I will never see Halloween the same. I loved it as a child, but once you come face to face with real death, images of ghosts, ghouls and skeletons aren’t playthings anymore.
I’m not trying to rain on the Halloween parade. Really. And I’m not such a stiff that I don’t participate. A few years ago, I was a lady vampire. Another year, I was a gypsy. And another year, a black cat. But when I see really ghastly images, I cringe.
I know I’m not the only one. You aren’t the only one. For us, real death changed Halloween from a playful parade of goblins and delightful, frightful surprises into painful reminders that death took our loved one. That bodies we hugged decay. That beloved spirits fly away.
A neighbor’s kids love to color skulls. One of their Halloween decorations is a skeleton. As I walk through the seasonal aisle at Walgreens, it’s those boney images that bug me the most. I was never a big fan, but now they remind me of death. Of real death. Despite the fact that as a crime reporter I visited murder scenes, death didn’t seem real to me until I saw my daddy’s body, lying in the hallway floor, covered in a white sheet. I dropped to my knees and put my hand on his chest. He was still warm. And then three years later, called by the aide, I rushed home.
I checked my mother’s pulse. She was indeed dead. I sat by her lifeless body for a long time, and then I pulled the sheet over her head. I was afraid she might begin to look different, and I didn’t want to see that. I wanted to shield myself from real death.
My brother and I used to join our neighbor’s Halloween hayride for the area kids. He’d ride us up to the cemetery, the one next door to my house that I avoided going near at night out of fear of what might come out at me. Well, unbeknownst to us, the neighbor’s grown-up son was in the trees. At the right moment, in a darkness illuminated by only the moon, the son jumped out and roared at us. We collectively screamed. Interestingly, that kind of fear has a fun quality to it.

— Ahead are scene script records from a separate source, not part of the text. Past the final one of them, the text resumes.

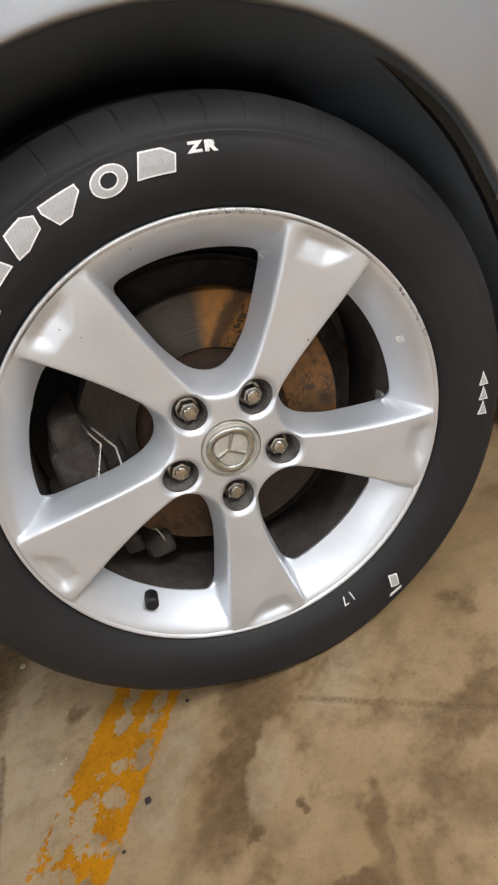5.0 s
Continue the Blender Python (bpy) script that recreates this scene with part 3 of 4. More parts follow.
def settle(p):
    """Presses the tyre flat on the floor, with its wall bulging a little there."""
    x, y, z = p
    if z < 0.05:
        low = smooth01((0.05 - z) / 0.06) * math.exp(-(x / 0.13) ** 2)
        y -= 0.006 * low if y < 0.09 else -0.006 * low
    return (x, y, max(z, 0.0006))


def tyre_mesh():
    n, sub = 56, (0.0, 0.10, 0.13, 0.16, 0.22, 0.32, 0.42, 0.52, 0.62, 0.72, 0.82, 0.91)
    prof = SIDE + [(0.3312, 0.075), (0.3318, 0.085), (R_TYRE, 0.095)]
    prof = prof + [(r, TREAD_W - y) for r, y in reversed(prof[:-1])]
    k = len(prof)
    verts, faces = [], []
    cols = []
    for i in range(n):
        for s in sub:
            cols.append((2 * math.pi * (i + s) / n, s == 0.13))
    for a, groove in cols:
        for j, (r, y) in enumerate(prof):
            cut = 0.0
            if groove and 0.3060 < r and y < 0.095:
                y += 0.0011
                cut = 0.0013 if r > 0.3175 else 0.0
            if r > 0.3308 and (abs(y - 0.078) < 0.006 or abs(y - 0.112) < 0.006):
                cut = 0.006
            skew = 0.10 * max(0.0, y - 0.02) if y < 0.1 else 0.10 * max(0.0, TREAD_W - y - 0.02)
            aa = a + skew * 2.0
            verts.append(settle(((r - cut) * math.cos(aa), y, ZC + (r - cut) * math.sin(aa))))
    m = len(cols)
    for i in range(m):
        j = (i + 1) % m
        for p in range(k - 1):
            faces.append((i * k + p, i * k + p + 1, j * k + p + 1, j * k + p))
    return sharpen(mesh_of("tyre", verts, faces), 42)


part("tyre", tyre_mesh(), TYRE, wheel, "black low-profile tyre with white sidewall shapes")

# rim face -------------------------------------------------------------
SPOKE0 = 42.7                     # angle of the first spoke
R_LIP, R_HOLE = 0.2310, 0.1975
EDGE_A = ([0.04, 0.075, 0.098, 0.1245, 0.160, 0.19, 0.225, 0.26], [0.0130, 0.0135, 0.0146, 0.0184, 0.0262, 0.0345, 0.0455, 0.057])
EDGE_B = ([0.04, 0.080, 0.112, 0.163, 0.195, 0.227, 0.26], [-0.0205, -0.0222, -0.0262, -0.0368, -0.0430, -0.0482, -0.054])


CURVE_A = np.polyfit(EDGE_A[0], EDGE_A[1], 3)
CURVE_B = np.polyfit(EDGE_B[0], EDGE_B[1], 3)


def cubic(c, u):
    return ((c[0] * u + c[1]) * u + c[2]) * u + c[3]


def spoke_local(x, z, k):
    a = radians(SPOKE0 - 72 * k)
    return x * math.cos(a) + z * math.sin(a), -x * math.sin(a) + z * math.cos(a)


def smin(a, b, k):
    h = max(0.0, min(1.0, 0.5 + 0.5 * (b - a) / k))
    return b + (a - b) * h - k * h * (1 - h)


def solid(x, z):
    """Signed distance to the spokes and hub, seen from the front: negative on the metal."""
    d = math.hypot(x, z) - 0.0555
    for k in range(5):
        u, v = spoke_local(x, z, k)
        if u < 0.01:
            continue
        s = max(v - cubic(CURVE_A, u), cubic(CURVE_B, u) - v)
        d = smin(d, s, 0.028)
    return d


def face_y(r):
    return 0.0005 + 0.0085 * smooth01((0.235 - r) / 0.18)


def dish_y(r):
    t = (R_LIP - r) / (R_LIP - R_HOLE)
    return 0.0025 + 0.038 * max(0.0, t) ** 1.5


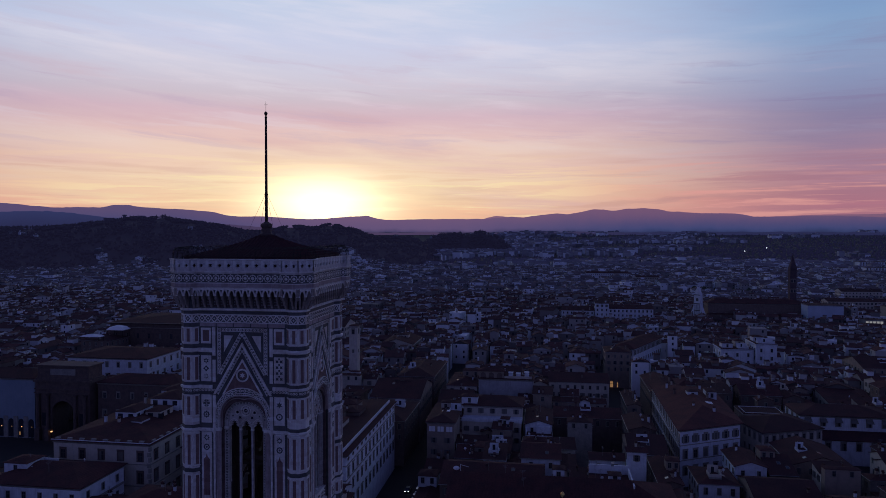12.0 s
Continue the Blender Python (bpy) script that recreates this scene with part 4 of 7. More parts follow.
for F in FACES:
    sp = 2 * 4.93 / NB
    for k in range(NB + 1):
        x = -4.93 + sp * k
        part("corbel", CORBEL, None, tower, m=F @ pose(x, -TB, 0))
        part("spandrel_inlay", NOTCH, None, tower, m=F @ pose(x, -TB, 0))
    for k in range(NB):
        x = -4.93 + sp * (k + 0.5)
        part("archlet", ARCHLET, None, tower, m=F @ pose(x, -TB, 0) @ Matrix.Diagonal((sp / 0.79, 1, 1, 1)))
        part("back_panel", COFFER, None, tower, m=F @ pose(x, -TB, 0))
for cx, cy in TURRETS:
    base = math.degrees(math.atan2(cy, cx))
    for j in (-90, -45, 0, 45, 90):
        T = pose(cx, cy, 0, 0, 0, base + j + 90)
        wide = 2 * (OA + 0.97) * math.tan(radians(22.5))
        for k in (-1, 0, 1):
            if abs(j) == 90 and k != 0:
                continue
            part("corbel", CORBEL, None, tower, m=T @ pose(k * wide * 0.42, -OA, 0, 0, 0, k * 14))
            part("spandrel_inlay", NOTCH, None, tower, m=T @ pose(k * wide * 0.42, -OA, 0))
        for k in (-0.5, 0.5):
            part("archlet", ARCHLET, None, tower, m=T @ pose(k * wide * 0.46, -OA, 0) @ Matrix.Diagonal((0.95, 1, 1, 1)))
belt("gallery_band", DULL, (81.875, 0.98), (82.315, 1.0))
belt("gallery_moulding", WHITE, (81.795, 0.99), (81.895, 1.04))
belt("gallery_floor", WHITE, (82.315, 0.98), (83.435, 0.98))
belt("gallery_inlay_ground", GREEN, (82.415, 0.992), (83.355, 0.992))
round_band("roundel_inlay", RND_G, 82.885, 0.992, 0.80)
belt("gallery_cornice", WHITE, (83.415, 0.98), (83.475, 1.12), (83.615, 1.14), (83.655, 1.0))
# parapet: upright slabs right round, each pierced by a star
def pierced_slab(w, z0, z1, r, points, y0, y1):
    b, n, zc = B(), points * 2, (z0 + z1) / 2 - 0.04
    ang = [2 * math.pi * k / n for k in range(n)]
    inner = [((r if k % 2 == 0 else r * 0.55) * math.sin(a), zc + (r if k % 2 == 0 else r * 0.55) * math.cos(a)) for k, a in enumerate(ang)]
    outer = []
    for a in ang:
        s, c = math.sin(a), math.cos(a)
        f = min((w / 2) / max(abs(s), 1e-6), ((z1 - zc) if c > 0 else (zc - z0)) / max(abs(c), 1e-6))
        outer.append((f * s, zc + f * c))
    corners = ((w / 2, z1), (w / 2, z0), (-w / 2, z0), (-w / 2, z1))
    for k in range(n):
        m = (k + 1) % n
        ring = [outer[k]]
        for cx, cz in corners:
            a = math.atan2(cx, cz - zc) % (2 * math.pi)
            if ang[k] < a < (ang[m] if m else 2 * math.pi):
                ring.append((cx, cz))
        ring += [outer[m], inner[m], inner[k]]
        b.poly([(u, y0, z) for u, z in reversed(ring)])
        b.poly([(u, y1, z) for u, z in ring])
        b.poly([(*(inner[k][0], y0), inner[k][1]), (*(inner[m][0], y0), inner[m][1]), (*(inner[m][0], y1), inner[m][1]), (*(inner[k][0], y1), inner[k][1])])
    b.weld()
    return b.mesh("parapet_slab", [MOTTLED])


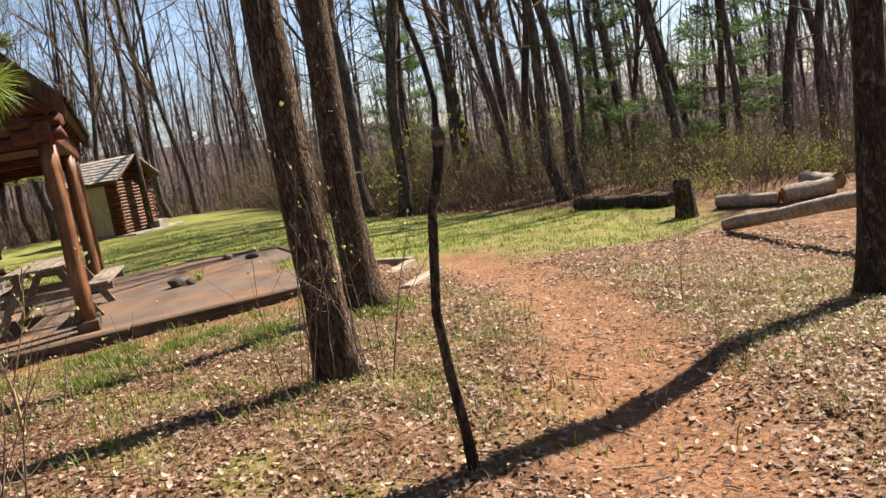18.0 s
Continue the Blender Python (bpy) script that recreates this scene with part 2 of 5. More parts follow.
def bark_mat(name, dark, mid, light, ridge=16, stretch=0.22, lichen=None, depth=0.03, strength=0.9, cracks=True):
    m, nt, b = mat(name, 0.92, 0.15)
    v = coords(nt, (1, 1, stretch))
    n1 = noise_tex(nt, v, ridge, 5, 0.65, 0.6)
    vo = N(nt, "ShaderNodeTexVoronoi", Scale=ridge * 1.3)
    vo.feature = 'DISTANCE_TO_EDGE'
    nt.links.new(v, vo.inputs["Vector"])
    crack = ramp(nt, vo.outputs["Distance"], [(0.0, (0, 0, 0)), (0.16, (1, 1, 1))])
    h = mth(nt, 'ADD', mth(nt, 'MULTIPLY', crack, 0.6 if cracks else 0.0), n1)
    col = ramp(nt, n1, [(0.3, dark), (0.5, mid), (0.72, light)])
    col = mixc(nt, 0.65 if cracks else 0.0, col, mixc(nt, crack, (0.42, 0.38, 0.34), (1.0, 1.0, 1.0)), 'MULTIPLY')
    big = noise_tex(nt, coords(nt), 1.1, 3, 0.6)
    col = mixc(nt, 0.5, col, ramp(nt, big, [(0.35, (0.6, 0.6, 0.62)), (0.65, (1.15, 1.1, 1.05))]), 'MULTIPLY')
    if lichen:
        ln = noise_tex(nt, coords(nt, (1, 1, 0.8)), 9, 4, 0.7)
        col = mixc(nt, ramp(nt, ln, [(0.56, (0, 0, 0)), (0.66, (0.75, 0.75, 0.75))]), col, lichen)
    nt.links.new(col, b.inputs["Base Color"])
    bump(nt, b, h, strength, depth)
    return m


def leaf_mat(name, stops, rough=0.6, trans=0.0, spec=0.25):
    """Leaves: a colour per island, lit through where they are alive."""
    m, nt, b = mat(name, rough, spec)
    g = nt.nodes.new("ShaderNodeNewGeometry")
    col = ramp(nt, g.outputs["Random Per Island"], stops)
    nz = noise_tex(nt, coords(nt), 45, 3, 0.6)
    col = mixc(nt, 0.6, col, ramp(nt, nz, [(0.3, (0.7, 0.68, 0.66)), (0.7, (1.12, 1.1, 1.08))]), 'MULTIPLY')
    nt.links.new(col, b.inputs["Base Color"])
    if trans:
        tr = nt.nodes.new("ShaderNodeBsdfTranslucent")
        nt.links.new(col, tr.inputs[0])
        mx = nt.nodes.new("ShaderNodeMixShader")
        mx.inputs[0].default_value = trans
        out = nt.nodes["Material Output"]
        nt.links.new(b.outputs[0], mx.inputs[1])
        nt.links.new(tr.outputs[0], mx.inputs[2])
        nt.links.new(mx.outputs[0], out.inputs[0])
    return m


M_BARK_DARK = bark_mat("bark_dark", (0.02, 0.015, 0.011), (0.068, 0.051, 0.038), (0.17, 0.13, 0.098), ridge=26, stretch=0.26, lichen=(0.20, 0.19, 0.15))
M_BARK_PINE = bark_mat("bark_pine", (0.032, 0.021, 0.015), (0.12, 0.083, 0.058), (0.31, 0.23, 0.165), ridge=34, stretch=0.28, depth=0.035, strength=1.0)
M_BARK_GREY = bark_mat("bark_grey", (0.05, 0.04, 0.026), (0.128, 0.104, 0.069), (0.29, 0.243, 0.172), ridge=24, stretch=1.3, lichen=(0.28, 0.26, 0.20), depth=0.014, strength=0.9, cracks=False)
M_BARK_FAR = bark_mat("bark_far", (0.034, 0.027, 0.025), (0.095, 0.076, 0.069), (0.20, 0.168, 0.152), ridge=12, depth=0.03)
M_FARTWIG = bark_mat("far_twig", (0.11, 0.086, 0.086), (0.215, 0.172, 0.17), (0.33, 0.275, 0.268), ridge=9, depth=0.01, strength=0.3)
M_TWIG = bark_mat("twig", (0.08, 0.06, 0.045), (0.17, 0.13, 0.10), (0.27, 0.215, 0.17), ridge=30, depth=0.004, strength=0.4)
M_BRUSH = bark_mat("brush", (0.10, 0.07, 0.052), (0.20, 0.145, 0.11), (0.31, 0.235, 0.18), ridge=30, depth=0.004, strength=0.3)
M_PALETWIG = bark_mat("pale_twig", (0.22, 0.17, 0.09), (0.38, 0.30, 0.17), (0.52, 0.43, 0.27), ridge=30, depth=0.003, strength=0.3)
M_LOG_RED = wood_mat("log_red", (0.036, 0.010, 0.006), (0.102, 0.030, 0.014), (0.185, 0.064, 0.032), axis="x", rough=0.6)
M_LOG_RED_Y = wood_mat("log_red_side", (0.036, 0.010, 0.006), (0.102, 0.030, 0.014), (0.185, 0.064, 0.032), axis="y", rough=0.6)
M_LOG_TAN = wood_mat("log_tan", (0.062, 0.025, 0.012), (0.148, 0.062, 0.030), (0.25, 0.125, 0.065), axis="x", rough=0.6)
M_POST = wood_mat("post_wood", (0.075, 0.032, 0.015), (0.17, 0.075, 0.034), (0.27, 0.14, 0.07), axis="z", rough=0.5)
M_TRIM = wood_mat("trim_wood", (0.045, 0.022, 0.012), (0.115, 0.06, 0.034), (0.20, 0.12, 0.075), axis="z")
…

And that leads me to something real death also did to me. I’m not afraid of cemeteries anymore, especially the one where my parents are buried. They aren’t the haunts of ill-intentioned spirits. They’re the last real estate of real people who lived and loved and are loved and mourned.
Real death also intensified the memory of my mother twisting brown grocery bags into a stiff witch’s hat. She covered it in black corduroy, I wore it proudly and kept the hat for years in my keepsakes. I also relished the memory of the Halloween Mom dressed me in her red party dress for a costume contest. And of Dad taking us Halloween after Halloween from our far-out country home to the nearest town to go door-to-door for candy. From the car that he inched forward as we traveled across the yards, he watched over us.
Halloween will never be the same, but I won’t spoil it for the children in my life. I don’t tell them skulls and skeletons mean something horrible to me. I don’t impose my grief on them nor the impact of real death. Maybe someday they will ask, but until then, I don’t tell. Let the kids have their childhood. Let them be playfully frightened. Let them create happy memories.
Because someday, during a darker Halloween, their memories will take the bite out of real death. As mine do. I remember I was safe. That I was loved. And someday, they will remember, too.
Is there something about Halloween you avoid now? On the other side of the coin, what memory do you embrace about Halloween past?